Combien ça coûte ? Le prix d'une séance varie de 80 à 150 euros. Actuellement, aucune prise en charge n'est prévue dans le cadre de la formation professionnelle. Mais des solutions existent pour ceux qui n'ont pas les moyens de s'autofinancer. L'EMCC France propose ainsi du "coaching solidaire" pour les personnes dont les revenus mensuels n'excédent pas 1 000 euros net par part fiscale. Pour s'inscrire, il faut cliquer ici.

Capture d'écran du site de l'EMCC France, Association européenne du coaching. (  FRANCETV INFO )

L'Ecole française de coaching propose, quant à elle, "une bourse aux coachés". Les personnes intéressées doivent appeler l'établissement pour connaître la marche à suivre. Le principe est simple : un étudiant de l'école s'exerce en vous coachant pendant une dizaine de séances. Il est "accompagné et supervisé", précise Marie-Hélène Dini, la directrice. 

Comment ça marche ? Il faut compter entre 5 et 10 séances, d'une heure à une heure et demie chacune. Le coach commence par vous interroger sur vos désirs professionnels enfouis. "Qu'est-ce qui vous faisait rêver quand vous étiez petit ? Qu'est-ce que vous ne vous êtes pas autorisé à faire ?" Il vous incite également à demander à quelques amis dans quel métier ils vous verraient, sans tenir compte d'aucune réalité. C'est comme cela que Fabrice, journaliste scientifique âgé de 39 ans, a (re)trouvé sa voie. Une amie avait suggéré chocolatier. "Ce métier s'est complètement imposé. Je l'ai senti dans mes tripes, c'était une espèce de réconciliation", raconte-t-il.

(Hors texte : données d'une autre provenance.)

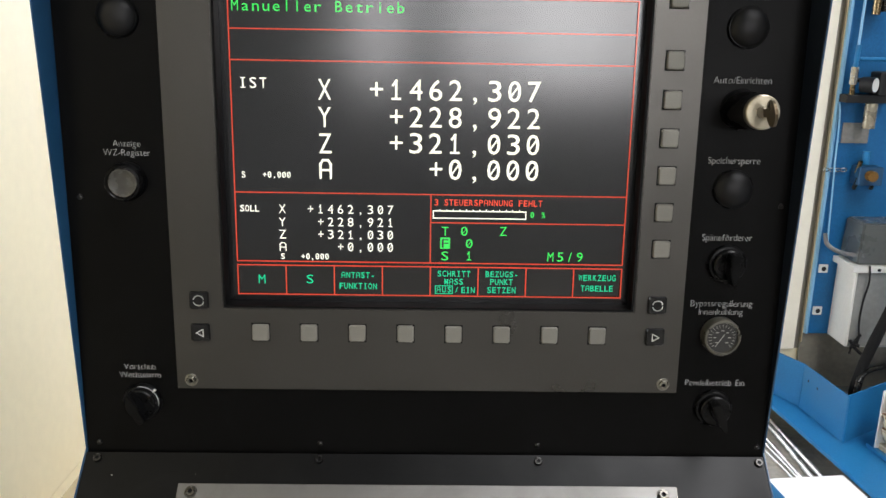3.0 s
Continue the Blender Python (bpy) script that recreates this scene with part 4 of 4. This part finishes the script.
solid("channel_body", BLUE, channel, 1.113, 1.367, -1.2, 1.655, 0.0, 0.098, 0.003, "", CO)
solid("top_cover", WHITE_PAINT, channel, 1.115, 1.365, -1.198, 1.652, 0.0985, 0.102, 0.001, "bright white top cover", CO)

# cables on the floor behind the channel
PALE_CONDUIT = surface("pale_grey_conduit", (0.46, 0.455, 0.44), 0.25, metal=0.3, vary=0.12, grain=60, stain=9)
for x0, x1, r in ((1.332, 1.328, 0.010), (1.302, 1.306, 0.009), (1.264, 1.255, 0.006), (1.250, 1.236, 0.005), (1.230, 1.208, 0.005)):
    pts = smooth_line([(x0 + (x0 - x1) * 0.8, 1.665, r + 0.001), (x0, 1.878, r + 0.001), (x1, 2.1, r + 0.001), (x1 - 0.01, 2.6, r + 0.001)])
    c = part("floor_cable", tube(bmesh.new(), pts, r, 10), PALE_CONDUIT, smooth=True)
    tagged(c, "pale grey conduit lying on the concrete floor", "cable", "cables on the floor")
DULL_RUBBER = surface("dull_black_rubber", (0.010, 0.010, 0.0105), 0.75, spec=0.12, vary=0.3, grain=120, stain=10)
BULGE = [(0.99, 1.62), (1.0, 1.4), (1.02, 1.2), (1.041, 1.095), (1.057, 1.04), (1.064, 0.985), (1.045, 0.885), (1.036, 0.813), (1.038, 0.745), (1.061, 0.663), (1.10, 0.57), (1.14, 0.45), (1.17, 0.2), (1.20, -0.3)]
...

Si les rêves exprimés sont trop loin de la réalité, "on referme les pistes petit à petit, pour ne pas rester dans le fantasme, explique Renaud Wakselman. Une fois qu'on a identifié trois-quatre métiers, on regarde ce qu'il y a de commun et de différent entre eux et on invite la personne à commencer à se renseigner sur ces activités professionnelles."  

Et si ça n'aboutit pas ? Si les 10 séances n'ont pas suffi à trouver un nouveau métier, peut-être la personne n'est pas encore prête ou s'est trompée sur son besoin de changement. "Parfois, une mise à plat des difficultés suffit. Il faut toujours vérifier que la demande porte vraiment sur une reconversion professionnelle", souligne Renaud Wakselman. D'autres résistances peuvent également être à l'œuvre : celle du conjoint ou de la famille, dont le soutien est absolument nécessaire, ou le problème de l'argent sont des freins récurrents. Une baisse de niveau de vie va souvent de pair avec une reconversion professionnelle. 
 
"Il n'est pas nécessaire de faire le 'bon choix' ou de prendre la 'bonne décision' tout de suite, reprend le coach. On peut y aller par étapes et par priorités." Un virage à 180 degrés ne se prend pas forcément en une fois.